> **SOURCE MATERIAL**
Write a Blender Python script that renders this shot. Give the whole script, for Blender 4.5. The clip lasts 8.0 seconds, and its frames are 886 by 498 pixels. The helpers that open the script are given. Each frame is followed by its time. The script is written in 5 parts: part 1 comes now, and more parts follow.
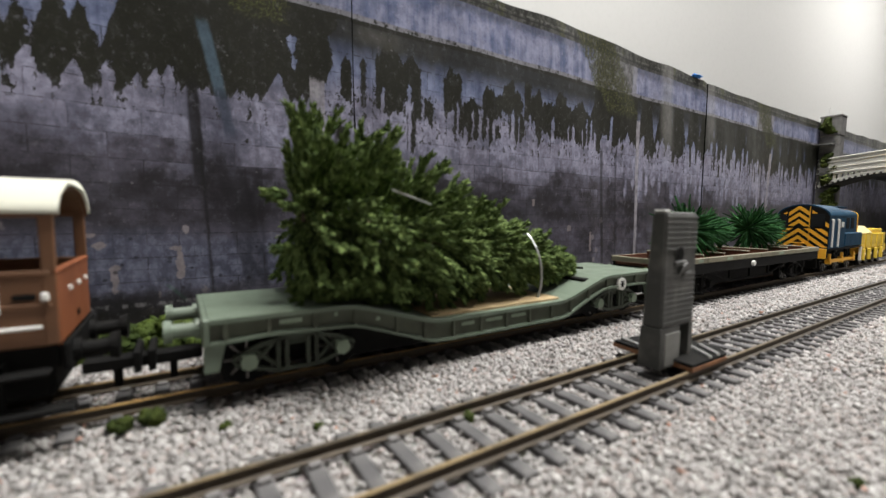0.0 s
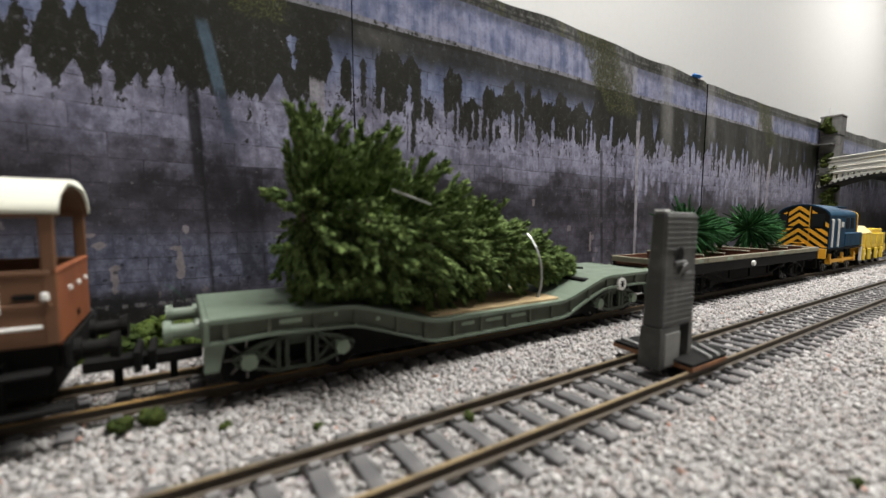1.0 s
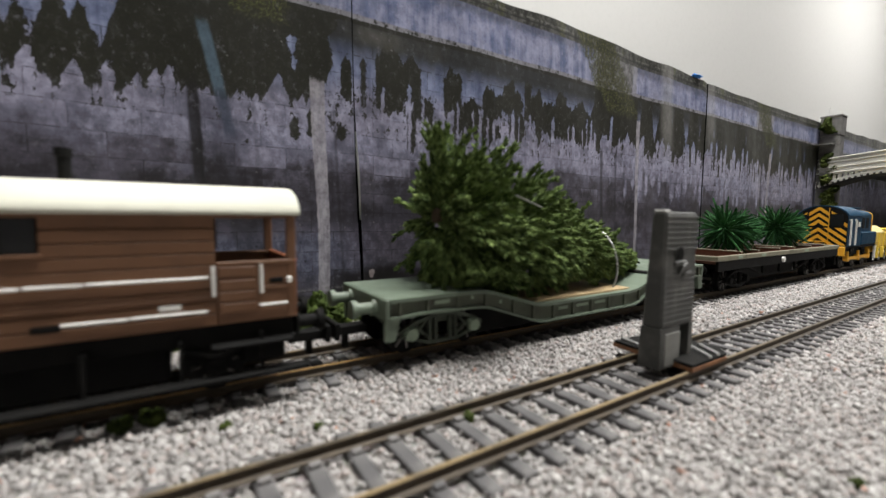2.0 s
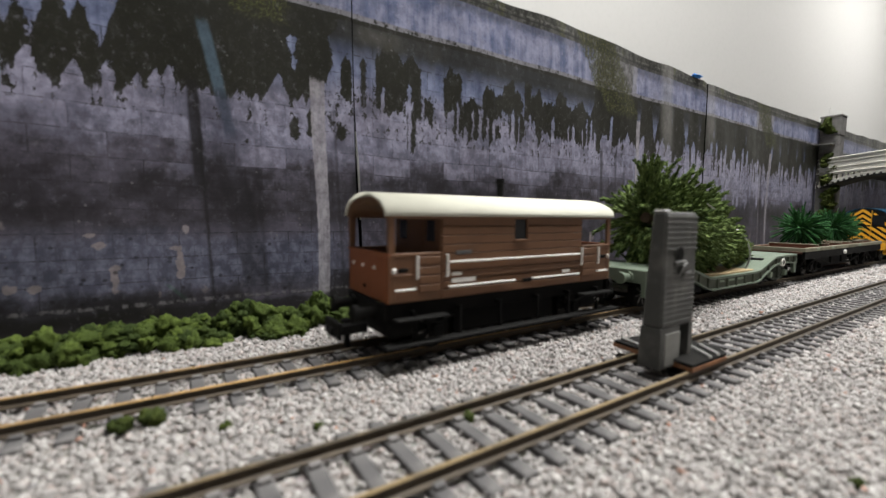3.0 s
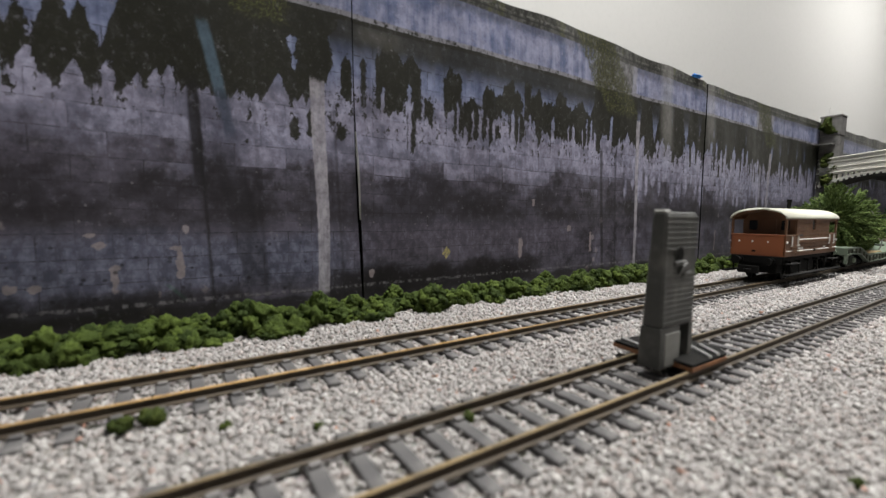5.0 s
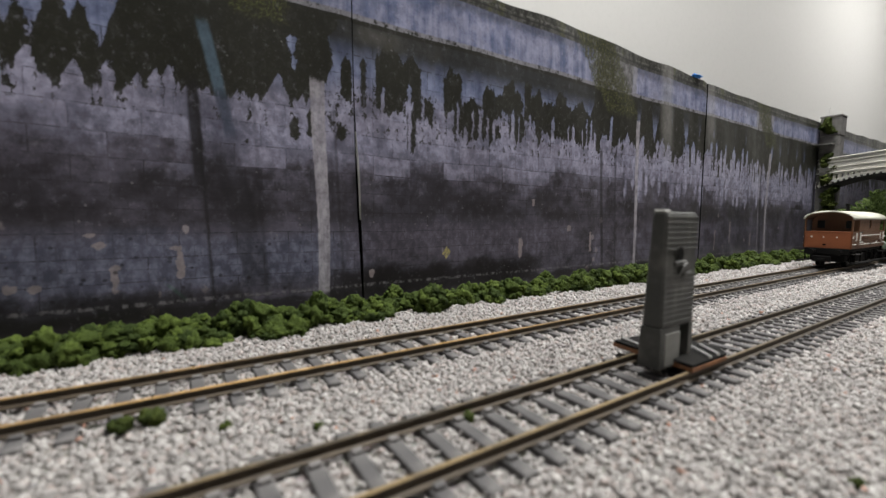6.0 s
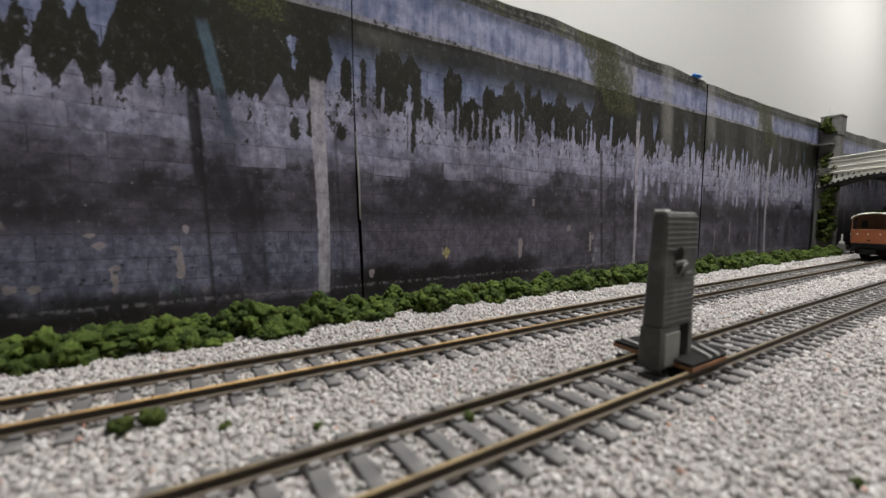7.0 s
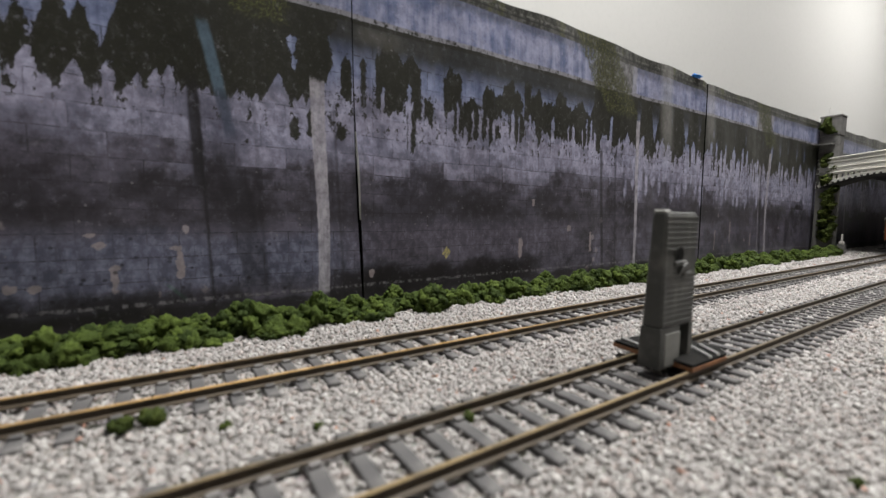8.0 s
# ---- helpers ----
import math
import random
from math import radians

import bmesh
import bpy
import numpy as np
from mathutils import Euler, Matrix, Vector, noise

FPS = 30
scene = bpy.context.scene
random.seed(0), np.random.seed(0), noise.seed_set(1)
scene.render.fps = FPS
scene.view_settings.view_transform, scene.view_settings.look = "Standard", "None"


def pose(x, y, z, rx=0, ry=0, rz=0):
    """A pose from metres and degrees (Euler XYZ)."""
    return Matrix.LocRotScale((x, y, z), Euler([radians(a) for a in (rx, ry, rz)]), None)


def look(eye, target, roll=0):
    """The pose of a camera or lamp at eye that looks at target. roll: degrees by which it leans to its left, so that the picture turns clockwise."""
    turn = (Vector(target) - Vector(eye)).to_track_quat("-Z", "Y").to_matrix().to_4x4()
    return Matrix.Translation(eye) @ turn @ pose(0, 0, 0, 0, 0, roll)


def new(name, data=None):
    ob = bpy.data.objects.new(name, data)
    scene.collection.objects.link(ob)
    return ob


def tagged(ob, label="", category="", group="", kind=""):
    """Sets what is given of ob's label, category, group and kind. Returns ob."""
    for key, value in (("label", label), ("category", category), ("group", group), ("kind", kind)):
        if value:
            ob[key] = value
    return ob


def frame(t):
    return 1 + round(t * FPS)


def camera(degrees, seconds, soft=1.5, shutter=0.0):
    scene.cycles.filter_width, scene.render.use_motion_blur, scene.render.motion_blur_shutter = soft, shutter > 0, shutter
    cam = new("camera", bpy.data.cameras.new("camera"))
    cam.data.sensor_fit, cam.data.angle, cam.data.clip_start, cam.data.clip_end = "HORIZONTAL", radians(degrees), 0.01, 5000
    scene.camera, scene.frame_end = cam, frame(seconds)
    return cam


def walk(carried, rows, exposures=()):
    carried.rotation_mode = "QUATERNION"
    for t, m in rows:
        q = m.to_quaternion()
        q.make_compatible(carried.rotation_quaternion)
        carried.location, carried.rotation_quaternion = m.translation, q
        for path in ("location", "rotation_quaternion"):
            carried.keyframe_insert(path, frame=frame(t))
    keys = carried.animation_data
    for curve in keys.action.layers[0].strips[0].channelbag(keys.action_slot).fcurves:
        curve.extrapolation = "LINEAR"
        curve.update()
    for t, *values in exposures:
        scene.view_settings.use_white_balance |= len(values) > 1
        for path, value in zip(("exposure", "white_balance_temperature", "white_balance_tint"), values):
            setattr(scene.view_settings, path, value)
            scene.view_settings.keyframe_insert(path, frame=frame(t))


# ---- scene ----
MM = 0.001
RAIL = 0.0045            # height of the rail tops over the ballast
NEAR_Y, FAR_Y = 0.06275, 0.118
WALL_Y = 0.196
GAUGE = 0.0165

# ---- camera: stands still on the ballast beside the tracks ----
cam = camera(94.1, 8.0, soft=1.45, shutter=0.2)
cam.data.dof.use_dof, cam.data.dof.focus_distance, cam.data.dof.aperture_fstop = True, 0.36, 15.0
EYE = Vector((0, 0, 0.0453))
AIM = EYE + Vector((0.53783, 0.83926, -0.07950))
walk(cam, [(0.0, look(EYE, AIM, 0.43)), (8.0, look(EYE, AIM, 0.43))], exposures=[(0.0, 0.08), (1.5, 0.07), (3.5, 0.0), (4.5, -0.05), (6.0, -0.15), (6.5, -0.16), (7.5, -0.1), (8.0, -0.07)])

# ---- world and light ----
world = bpy.data.worlds.new("room_world")
scene.world = world
world.use_nodes = True
world.node_tree.nodes["Background"].inputs["Color"].default_value = (0.85, 0.92, 1.0, 1)
world.node_tree.nodes["Background"].inputs["Strength"].default_value = 0.035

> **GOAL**
Using the material above, set down every line exactly, but skip the pictures.

> **THE ANSWER**
Write a Blender Python script that renders this shot. Give the whole script, for Blender 4.5. The clip lasts 8.0 seconds, and its frames are 886 by 498 pixels. The helpers that open the script are given. Each frame is followed by its time. The script is written in 5 parts: part 1 comes now, and more parts follow.
0.0 s
1.0 s
2.0 s
3.0 s
5.0 s
6.0 s
7.0 s
8.0 s
# ---- helpers ----
import math
import random
from math import radians

import bmesh
import bpy
import numpy as np
from mathutils import Euler, Matrix, Vector, noise

FPS = 30
scene = bpy.context.scene
random.seed(0), np.random.seed(0), noise.seed_set(1)
scene.render.fps = FPS
scene.view_settings.view_transform, scene.view_settings.look = "Standard", "None"


def pose(x, y, z, rx=0, ry=0, rz=0):
    """A pose from metres and degrees (Euler XYZ)."""
    return Matrix.LocRotScale((x, y, z), Euler([radians(a) for a in (rx, ry, rz)]), None)


def look(eye, target, roll=0):
    """The pose of a camera or lamp at eye that looks at target. roll: degrees by which it leans to its left, so that the picture turns clockwise."""
    turn = (Vector(target) - Vector(eye)).to_track_quat("-Z", "Y").to_matrix().to_4x4()
    return Matrix.Translation(eye) @ turn @ pose(0, 0, 0, 0, 0, roll)


def new(name, data=None):
    ob = bpy.data.objects.new(name, data)
    scene.collection.objects.link(ob)
    return ob


def tagged(ob, label="", category="", group="", kind=""):
    """Sets what is given of ob's label, category, group and kind. Returns ob."""
    for key, value in (("label", label), ("category", category), ("group", group), ("kind", kind)):
        if value:
            ob[key] = value
    return ob


def frame(t):
    return 1 + round(t * FPS)


def camera(degrees, seconds, soft=1.5, shutter=0.0):
    scene.cycles.filter_width, scene.render.use_motion_blur, scene.render.motion_blur_shutter = soft, shutter > 0, shutter
    cam = new("camera", bpy.data.cameras.new("camera"))
    cam.data.sensor_fit, cam.data.angle, cam.data.clip_start, cam.data.clip_end = "HORIZONTAL", radians(degrees), 0.01, 5000
    scene.camera, scene.frame_end = cam, frame(seconds)
    return cam


def walk(carried, rows, exposures=()):
    carried.rotation_mode = "QUATERNION"
    for t, m in rows:
        q = m.to_quaternion()
        q.make_compatible(carried.rotation_quaternion)
        carried.location, carried.rotation_quaternion = m.translation, q
        for path in ("location", "rotation_quaternion"):
            carried.keyframe_insert(path, frame=frame(t))
    keys = carried.animation_data
    for curve in keys.action.layers[0].strips[0].channelbag(keys.action_slot).fcurves:
        curve.extrapolation = "LINEAR"
        curve.update()
    for t, *values in exposures:
        scene.view_settings.use_white_balance |= len(values) > 1
        for path, value in zip(("exposure", "white_balance_temperature", "white_balance_tint"), values):
            setattr(scene.view_settings, path, value)
            scene.view_settings.keyframe_insert(path, frame=frame(t))


# ---- scene ----
MM = 0.001
RAIL = 0.0045            # height of the rail tops over the ballast
NEAR_Y, FAR_Y = 0.06275, 0.118
WALL_Y = 0.196
GAUGE = 0.0165

# ---- camera: stands still on the ballast beside the tracks ----
cam = camera(94.1, 8.0, soft=1.45, shutter=0.2)
cam.data.dof.use_dof, cam.data.dof.focus_distance, cam.data.dof.aperture_fstop = True, 0.36, 15.0
EYE = Vector((0, 0, 0.0453))
AIM = EYE + Vector((0.53783, 0.83926, -0.07950))
walk(cam, [(0.0, look(EYE, AIM, 0.43)), (8.0, look(EYE, AIM, 0.43))], exposures=[(0.0, 0.08), (1.5, 0.07), (3.5, 0.0), (4.5, -0.05), (6.0, -0.15), (6.5, -0.16), (7.5, -0.1), (8.0, -0.07)])

# ---- world and light ----
world = bpy.data.worlds.new("room_world")
scene.world = world
world.use_nodes = True
world.node_tree.nodes["Background"].inputs["Color"].default_value = (0.85, 0.92, 1.0, 1)
world.node_tree.nodes["Background"].inputs["Strength"].default_value = 0.035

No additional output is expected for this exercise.